O livro: Montesquieu, que, fazendo as contas de sua vida, se autodefiniu como um homem essencialmente feliz, foi também alcançado pela desdita na vida. Ficou cego. Terminou ditando o livro, e sua obra era desequilibrada estilisticamente. Ditando, ele perdeu o controle formal do livro, daí o motivo de haver capítulos tão menores uns que os outros. Mas terminou o livro porque foi a obra de sua vida. Peguem a tradução de Fernando Henrique Cardoso, a melhor tradução brasileira!

Montesquieu termina ditando o livro, e nele há uma atitude marota: diz-se totalmente enamorado pelo iluminismo e pela liberdade. Liberdade e igualdade antigas! Significa que impugna a liberdade e igualdade do presente. Mundo sem servidão. Igualdade é uma maior similitude econômica e social entre os homens. Isso na modernidade. As antigas eram liberdade e igualdade para os aristocratas, para aqueles “do clube”. Montesquieu compreende que está preso em seu mundo. Pensa a partir de seu lugar social. É um advogado da nobreza e da aristocracia. Camufla como um pano de toureiro, mas tem um fundo eminentemente conservador.

Influência intelectual maior de Montesquieu é de Isaac Newton, o grande físico inglês. Não é incomum dizer isso por causa do espírito científico da modernidade. Montesquieu se sentia geólogo e cientista natural, assim como foi sentia Hobbes. Preparou-se, inclusive, para escrever uma história da Terra. O modelo de simetria é Isaac Newton. É o ideal que quer: um mundo geométrico, arquitetado, equilibrado.

Outro iluminista, o Barão de Voltaire, escreveu um livro inteiro sobre Isaac Newton e a revolução que ele significa no paradigma científico. Era gênio mesmo sendo aluno medíocre enquanto na escola. Vejam como é a escola formal!

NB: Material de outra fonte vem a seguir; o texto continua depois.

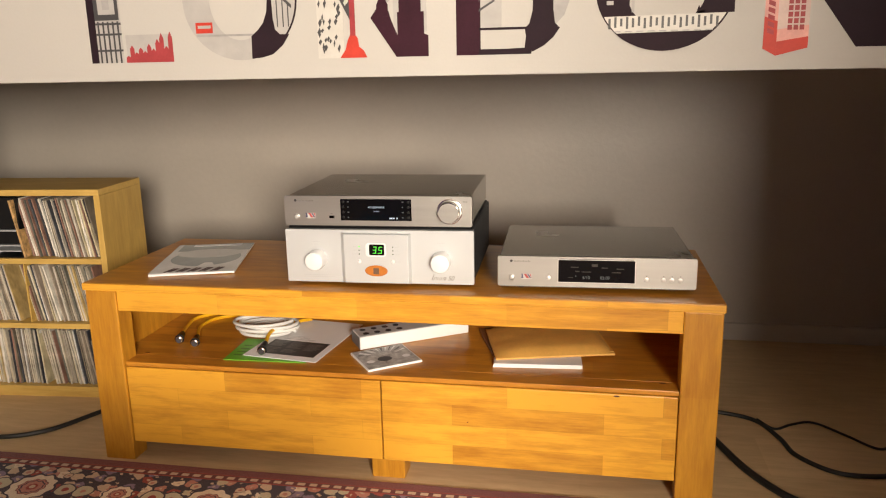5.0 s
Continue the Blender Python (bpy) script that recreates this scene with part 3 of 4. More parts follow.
    bump(n, l, b, pile, 0.5, 0.003)
    return m


RUG_X0, RUG_X1, RUG_Y0 = -2.28, 0.60, 0.25
RUG_HX, RUG_HY = (RUG_X1 - RUG_X0) / 2, (RUG_Y - RUG_Y0) / 2
bm = bmesh.new()
bmesh.ops.create_grid(bm, x_segments=60, y_segments=44, size=1.0)
for v in bm.verts:
    ex, ey = abs(v.co.x), abs(v.co.y)
    v.co = Vector((v.co.x * RUG_HX + 0.003 * noise.noise(Vector((v.co.y * 5, 0, 1))), v.co.y * RUG_HY + 0.003 * noise.noise(Vector((v.co.x * 7, 2, 0))),
                   0.004 + (0.004 if max(ex, ey) < 0.999 else 0.0)))
res = bmesh.ops.extrude_face_region(bm, geom=bm.faces[:])
for v in res["geom"]:
    if isinstance(v, bmesh.types.BMVert):
        v.co.z = 0.0005
rug = part("rug", bm, rug_material())
rug.location = ((RUG_X0 + RUG_X1) / 2, (RUG_Y0 + RUG_Y) / 2, 0)
tagged(rug, "dark red and navy oriental rug with a floral border", "rug")

# ---- loudspeakers and stands ----
SPK_ROT = 16.3
CONE = plain("grey_metal_cone", (0.24, 0.24, 0.225), 0.34, 0.6, var=0.06)
RIM = plain("black_rubber_surround", (0.012, 0.012, 0.012), 0.55, var=0.2)
FACE = Matrix.Rotation(radians(90), 4, "X")


def dish(profile, x, z, y=0.0, seg=48):
    """Spin a profile so that its axis points out of the front face."""
    return lathe(profile, seg, None, Matrix.Translation((x, y, z)) @ FACE)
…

Muitos dos grandes gênios aprenderam por conta própria ou com mestres dedicados, e não em sala de aula.

Finalizando: Montesquieu, mesmo viajando muito, foi obrigado a circular nos ambientes salonares da nobreza. Teve tempo para ampliar sua fortuna. Teve sucesso como latifundiário também. Ampliou a base material de sua vida, ainda mais depois do casamento. Como esse aristocrata e nobre termina por se relacionar com o povo, que faria a Revolução Francesa? Montesquieu tece palavras finais ao final de sua vida: “o povo é excelente. Excelente para escolher quem vai ser o seu senhor. O povo é imprestável para governar.”

Mas Voltaire é muito mais desabrido em sua linguagem e, na esteira do que disse Montesquieu, Voltaire, em ironia ácida, dirá uma coisa um pouco mais rasgada sobre o povo: “o povo não deveria se meter a governar.” Era exatamente o que Montesquieu estava dizendo, exceto que com elegância.

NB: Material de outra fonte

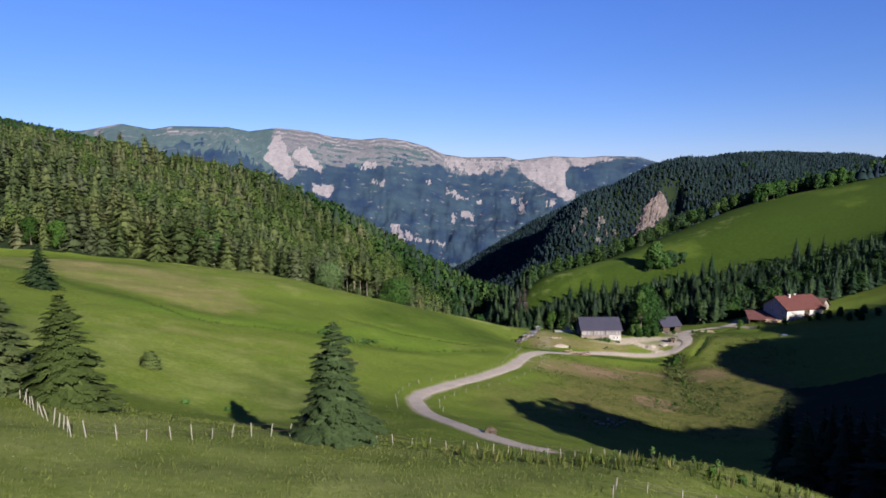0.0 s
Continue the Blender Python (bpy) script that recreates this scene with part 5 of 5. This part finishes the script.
for t in SPRUCES:
    put_thing(t, stand(-70.0 + 12.5 * SPRUCES.index(t) + (29.0 if t == SPRUCES[2] else 0.0), 270.0, 0.9))
for t in DARK_SPRUCES:
    put_thing(t, stand(96.0 + 9 * DARK_SPRUCES.index(t), 374.0, 0.9))
for t in BROADLEAVES:
    put_thing(t, stand(-16.0 + 5 * BROADLEAVES.index(t), 274.0, 0.9))


# ---------------------------------------------------------------- fences
def build_fence(name, posts, label, tall=1.05, wires=(0.45, 0.9), seed=1, lean=9):
    rng = random.Random(seed)
    x0, y0 = posts[0]
    base = thing(name, pose(x0, y0, ground_z(x0, y0)), label, "fence")
    inv = base.matrix_world.inverted()
    tops = []
    me = bpy.data.meshes.new("post")
    bm = tube([(0, 0, -0.45), (0, 0, 0.4), (0.01, 0, 0.94), (0.01, 0, 1.0)], [0.046, 0.042, 0.038, 0.026], 6)
    bm.to_mesh(me)
    bm.free()
    me.materials.append(MAT["post"])
    for x, y in posts:
        m = stand(x, y, 1.0, rng.uniform(0, 360), 0) @ pose(0, 0, 0, rng.uniform(-lean, lean), rng.uniform(-lean, lean)) @ Matrix.Diagonal((1, 1, tall * rng.uniform(0.85, 1.15), 1))
        p = new("post", me)
        p.parent = base
        p.matrix_basis = inv @ m
        tops.append(m)
    for w in wires:
        pts = [inv @ (m @ Vector((0.07, 0, w))) for m in tops]
        part("wire", tube(pts, [0.012] * len(pts), 4), MAT["dark_metal"], base)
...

Religião: questão de alta sensibilidade em qualquer tempo, em especial naquele, porque o tribunal do Santo Ofício estava funcionando, e teve a sagacidade para julgar e não executar ninguém, mas entregava para o braço civil do Estado. Montesquieu teve altos e baixos com os jesuítas. Sentiram o cheiro do demônio n’O Espírito das Leis. Sabiam, entretanto, que uma coisa é a fé profunda, e outra é a Igreja. Todas as instituições temporais têm seus vícios e suas misérias. Montesquieu, ao final da vida, divide as águas e morre cristão. Morre na fé, morre com Deus, e pede, no leito de morte, para ser confessado e comungar. Faz uma distinção que a princípio os iluministas não sabiam fazer: eles combatiam a fé e Deus, Deus e a fé. Voltaire até chegou a dizer: se Deus não existisse, ele precisaria ser inventado. Não tributa a Deus os defeitos da Igreja.

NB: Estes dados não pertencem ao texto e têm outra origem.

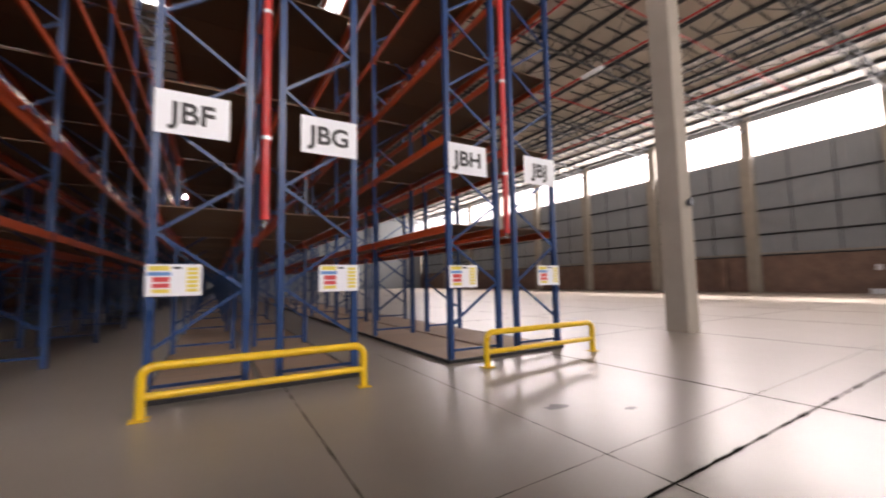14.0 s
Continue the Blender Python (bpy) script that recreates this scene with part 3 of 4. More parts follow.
# south wall door, signs, small boxes
d = empty("door_3", 14.45, YS, 0)
box("leaf", -0.45, 0.45, 0.005, 0.05, 0.01, 2.15, M_DOOR, d)
box("frame", -0.52, -0.455, 0.002, 0.08, 0, 2.22, M_STEEL, d)
box("frame", 0.455, 0.52, 0.002, 0.08, 0, 2.22, M_STEEL, d)
rod("door_handle", (-0.38, 0.06, 1.0), (-0.38, 0.06, 1.15), 0.015, M_GALV, d)
structure(d, "dark closed fire exit door in the brick dado", "door")
e = empty("exit_sign", 14.5, YS + 0.1, 4.6)
box("panel", -0.55, 0.55, 0, 0.03, -0.16, 0.16, M_GREEN, e)
box("pictogram", -0.35, -0.1, 0.031, 0.034, -0.09, 0.09, M_SIGN, e)
box("arrow", 0.1, 0.4, 0.031, 0.034, -0.04, 0.04, M_SIGN, e)
tagged(e, "green exit sign on the grey cladding", "sign")
e = empty("wall_sign", 12.75, YS + 0.1, 4.7)
box("panel", -0.75, 0.75, 0, 0.03, -0.2, 0.2, M_PILLAR, e)
for i in (-0.5, 0.0, 0.5):
    box("symbol", i - 0.14, i + 0.14, 0.031, 0.034, -0.11, 0.11, M_LRED, e)
tagged(e, "cream sign with red symbols on the cladding", "sign")
e = empty("wall_box", 16.9, YS, 1.6)
box("box_body", -0.15, 0.15, 0, 0.12, 0, 0.4, M_SIGN, e, bevel=0.01)
tagged(e, "small pale electrical box on the brick dado", "electrical box")
e = empty("low_cabinet", 16.8, YS + 0.3, 0)
box("cabinet_body", -0.5, 0.5, 0, 0.4, 0, 0.35, M_SIGN, e, bevel=0.01)
tagged(e, "low pale box on the floor by the wall", "box")
# loose brick pier against the south wall
structure(box("wall_pier", 26.2, 26.7, YS, YS + 0.5, 0, 2.9, M_BRICK_S), "short brick pier on the dado", "wall")

# roof: sheet, purlins, lattice trusses
RIDGE, ZE, ZR = -12.0, 14.9, 16.1


def roof_z(y):
    return ZE + (ZR - ZE) * (1 - abs(y - RIDGE) / (26.5))


for nm, ya, yb in (("ceiling_roof_south", YS - 0.3, RIDGE), ("ceiling_roof_north", RIDGE, YN + 0.3)):
    bm = bmesh.new()
    v = [bm.verts.new(p) for p in ((XW, ya, roof_z(ya)), (XE, ya, roof_z(ya)), (XE, yb, roof_z(yb)), (XW, yb, roof_z(yb)))]
    u = [bm.verts.new(p.co + Vector((0, 0, 0.15))) for p in v]
    bm.faces.new(v)
    bm.faces.new(u)
    for i in range(4):
        j = (i + 1) % 4
        bm.faces.new((v[i], v[j], u[j], u[i]))
    structure(part(nm, bm, M_ROOF), "pale insulated warehouse roof sheeting", "roof")
y = YS + 0.75
while y < YN:
    structure(box("purlin", XW, XE, y - 0.05, y + 0.05, roof_z(y) - 0.24, roof_z(y) - 0.02, M_STEEL), "dark steel roof purlin", "purlin")
    y += 2.0
for c in cols:
    t = empty("roof_truss", c, 0, 0)
    bm = bmesh.new()
    top = lambda yy: roof_z(yy) - 0.3
    bot = lambda yy: roof_z(yy) - 1.35
    bar_bm(bm, (0, YS + 0.3, top(YS)), (0, RIDGE, top(RIDGE)), 0.12, 0.12)
    bar_bm(bm, (0, RIDGE, top(RIDGE)), (0, YN - 0.1, top(YN)), 0.12, 0.12)
    part("top_chord", bm, M_STEEL, t)
    bm = bmesh.new()
    bar_bm(bm, (0, YS + 0.3, bot(YS)), (0, RIDGE, bot(RIDGE)), 0.11, 0.11)
    bar_bm(bm, (0, RIDGE, bot(RIDGE)), (0, YN - 0.1, bot(YN)), 0.11, 0.11)
    part("bottom_chord", bm, M_STEEL, t)
    bm = bmesh.new()
    n = 30
    for i in range(n):
        ya, yb = YS + 0.4 + i * (YN - YS - 0.8) / n, YS + 0.4 + (i + 1) * (YN - YS - 0.8) / n
        ym = (ya + yb) / 2
        bar_bm(bm, (0, ya, bot(ya)), (0, ym, top(ym)), 0.06, 0.06)
        bar_bm(bm, (0, ym, top(ym)), (0, yb, bot(yb)), 0.06, 0.06)
    part("web", bm, M_STEEL, t)
    tagged(t, "dark lattice steel roof truss", "roof truss", "roof trusses", "structure")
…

Montesquieu não serve para fazer a revolução. A agitação que se faz é a partir das sociedades secretas, dos círculos revolucionários que vão levando esse espírito de mudança à frente, adiante. Essas sociedades secretas, esses clubes jacobinos jamais se alimentaram de Montesquieu, porque era moderado. Precisavam apagar o fogo com gasolina. A inspiração deles é um cidadão genebrino chamado Jean-Jacques Rousseau.


  1. Vou transcrever aqui algo que pus nas notas de rodapé da aula de Filosofia, no terceiro semestre, no dia 18/03/09: A melhor definição de revolução strictu sensu é de Olavo de Carvalho, adaptadamente: “a promoção de um evento futuro e grandioso, visando a mudança completa do status quo, levada a cabo por um indivíduo ou um pequeno grupo, mediante a concentração ilimitada de poder nas mãos desse(s) sujeito(s) que prometem realizar a subversão. Essa concentração de poder se dá com a entrega de confiança, meios de realização, direitos subjetivos e dinheiro dos indivíduos para o revolucionário.”